Another holiday season begins and another year draws slowly to a close.
Nations often set aside an end-of-year reflection to encourage their people to look back on whence they came in order to better glimpse where they are going.
Thanksgiving begins this period for us in the United States. Admittedly, given the capitalist conspicuous consumption that surrounds this holiday there is something ironic about it all. We are asked to over-eat and to count up the things for which we are thankful… accounting for our “thanks” the way we make the lists for the binge buying that so many will do on Black Friday or Cyber Monday.
But I want to discourage each of us from being thankful in a list making sort of way. Or of passing along to friends or families some kind of “thank you” that comes with a too easy “oh, how thankful I am for you.”
I want to discourage this behavior because thanks-giving should not be an easy thing. Thanks-giving should not be a quick thing. Thanks-giving should not be a “by the way” thing.

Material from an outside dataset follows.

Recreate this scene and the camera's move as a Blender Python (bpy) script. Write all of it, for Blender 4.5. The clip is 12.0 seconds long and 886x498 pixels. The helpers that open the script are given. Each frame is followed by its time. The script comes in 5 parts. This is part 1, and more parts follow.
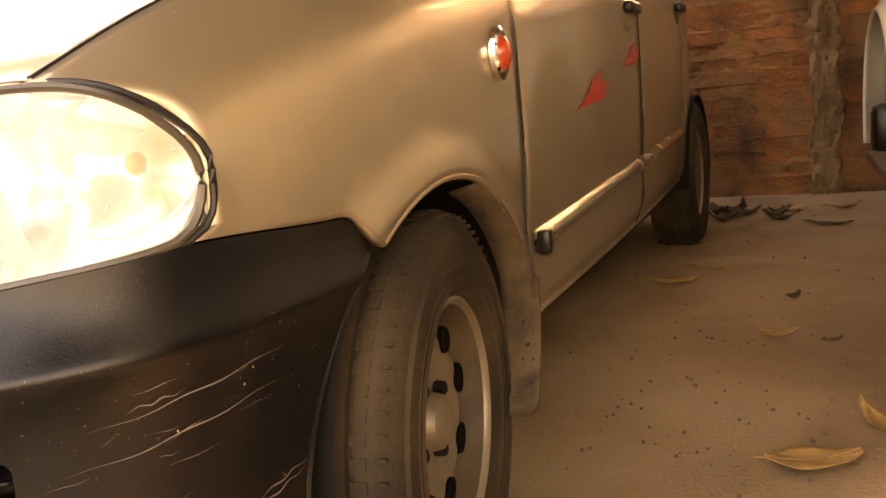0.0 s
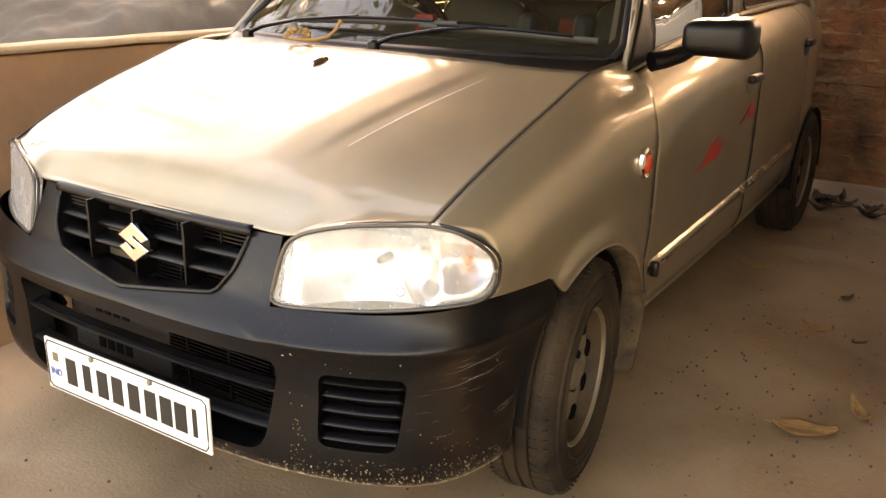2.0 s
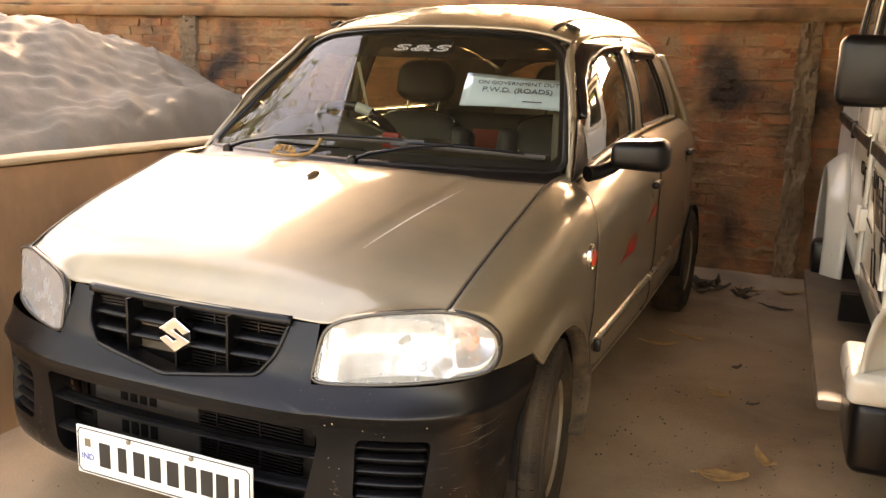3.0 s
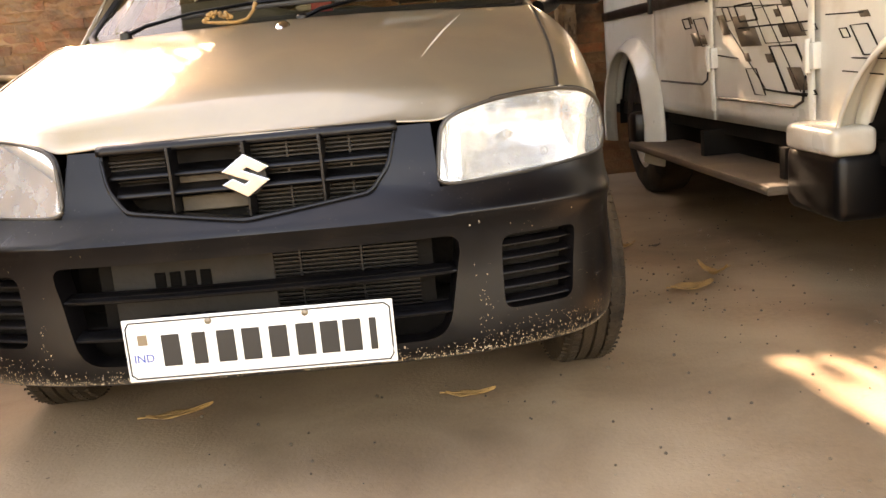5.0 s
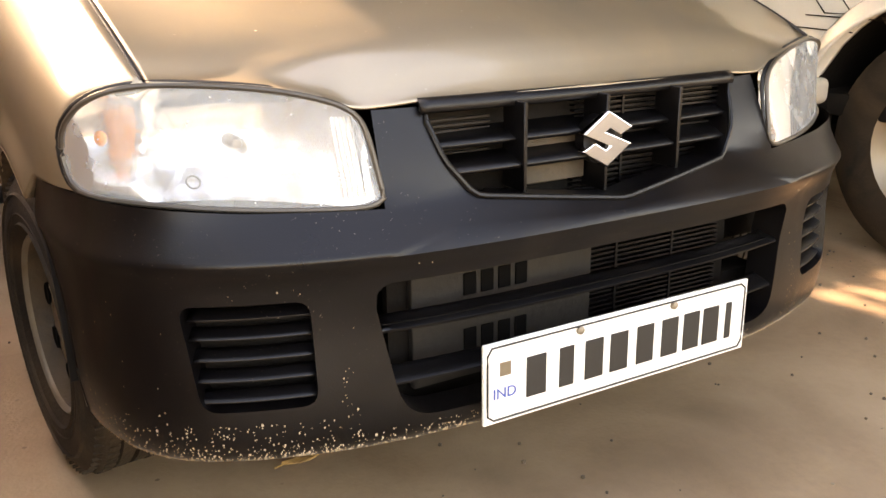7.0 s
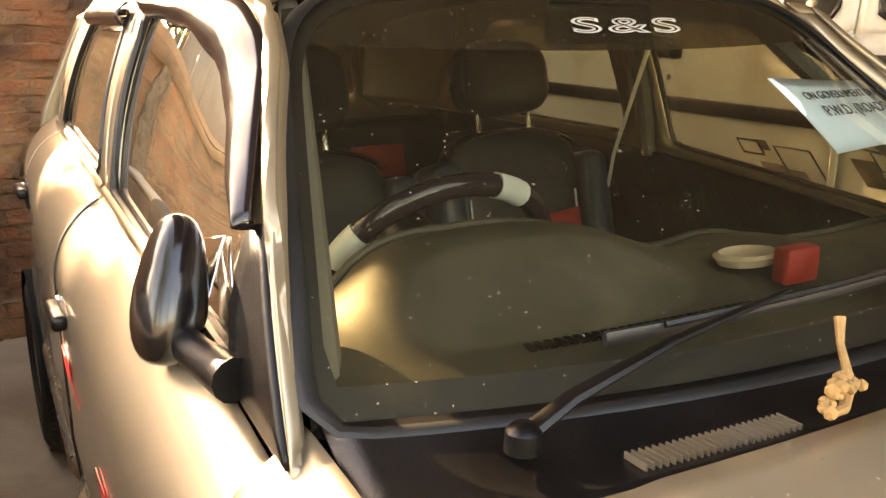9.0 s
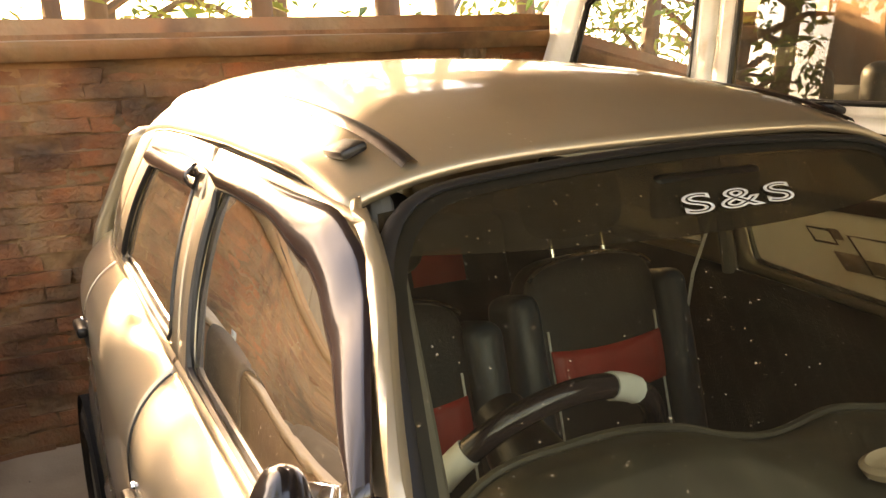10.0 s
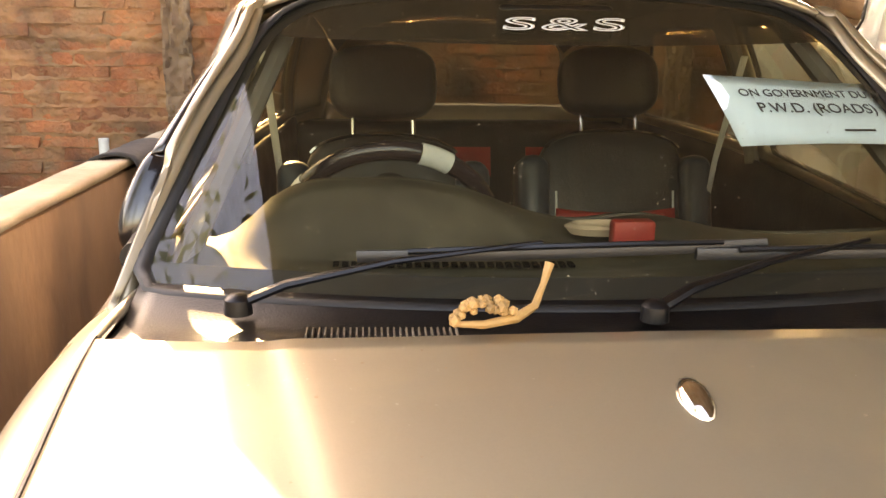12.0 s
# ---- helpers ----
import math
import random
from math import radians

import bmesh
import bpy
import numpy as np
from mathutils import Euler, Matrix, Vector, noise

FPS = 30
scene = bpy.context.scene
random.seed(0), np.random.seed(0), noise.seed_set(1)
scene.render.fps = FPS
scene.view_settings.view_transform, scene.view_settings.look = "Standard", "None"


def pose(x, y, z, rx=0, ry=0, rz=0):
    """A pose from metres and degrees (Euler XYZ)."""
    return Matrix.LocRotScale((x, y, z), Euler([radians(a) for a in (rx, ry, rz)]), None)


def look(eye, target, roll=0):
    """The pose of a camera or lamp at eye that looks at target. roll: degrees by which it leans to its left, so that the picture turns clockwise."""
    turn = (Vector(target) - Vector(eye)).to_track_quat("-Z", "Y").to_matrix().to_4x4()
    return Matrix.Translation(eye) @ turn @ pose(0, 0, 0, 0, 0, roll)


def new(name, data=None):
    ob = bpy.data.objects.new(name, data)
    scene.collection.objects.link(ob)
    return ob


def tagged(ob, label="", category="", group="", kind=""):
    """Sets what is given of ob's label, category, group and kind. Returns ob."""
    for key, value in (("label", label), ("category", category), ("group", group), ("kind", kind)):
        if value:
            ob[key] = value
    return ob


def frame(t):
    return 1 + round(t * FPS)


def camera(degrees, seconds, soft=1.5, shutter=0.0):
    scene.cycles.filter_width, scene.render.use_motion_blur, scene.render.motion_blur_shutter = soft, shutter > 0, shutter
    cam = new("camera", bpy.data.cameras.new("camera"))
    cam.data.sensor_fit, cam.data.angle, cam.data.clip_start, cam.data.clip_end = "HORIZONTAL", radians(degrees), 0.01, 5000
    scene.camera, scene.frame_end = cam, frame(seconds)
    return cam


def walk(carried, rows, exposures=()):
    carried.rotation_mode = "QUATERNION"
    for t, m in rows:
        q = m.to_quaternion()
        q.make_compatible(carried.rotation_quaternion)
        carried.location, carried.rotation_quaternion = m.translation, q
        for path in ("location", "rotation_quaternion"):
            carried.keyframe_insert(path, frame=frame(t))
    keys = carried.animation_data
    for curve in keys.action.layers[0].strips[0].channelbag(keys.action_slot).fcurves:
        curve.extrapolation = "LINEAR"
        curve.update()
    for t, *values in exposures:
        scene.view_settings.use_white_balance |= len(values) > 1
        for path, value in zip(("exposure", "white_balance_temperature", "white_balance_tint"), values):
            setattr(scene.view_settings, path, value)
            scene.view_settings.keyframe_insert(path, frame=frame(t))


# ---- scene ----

In the ancient days, think and thank were the same word–‘tong”, the Indo-European root for feel. So giving thanks should be something done thought-fully–from thinking at length upon the things that help you make sense of the world.
Being thank-full means embracing how you think fully about your whole life and all of your concerns. Hold yourself free of the rush of the everyday, reflect on where you find yourself, feel your living: joyous, painful, bland…
**FEEL** your living. Pleasant, unpleasant, neutral.
Feel–you’re **LIVING.**
Fully thanking as thinking fully.
Experience how you care about the world, about others, about your own being. And evaluate how open you are for the world, for others, and even for your own being.
Either giving thanks is a gifting-of-thinking to each other or it is merely thoughtless behavior, a silence made of empty words.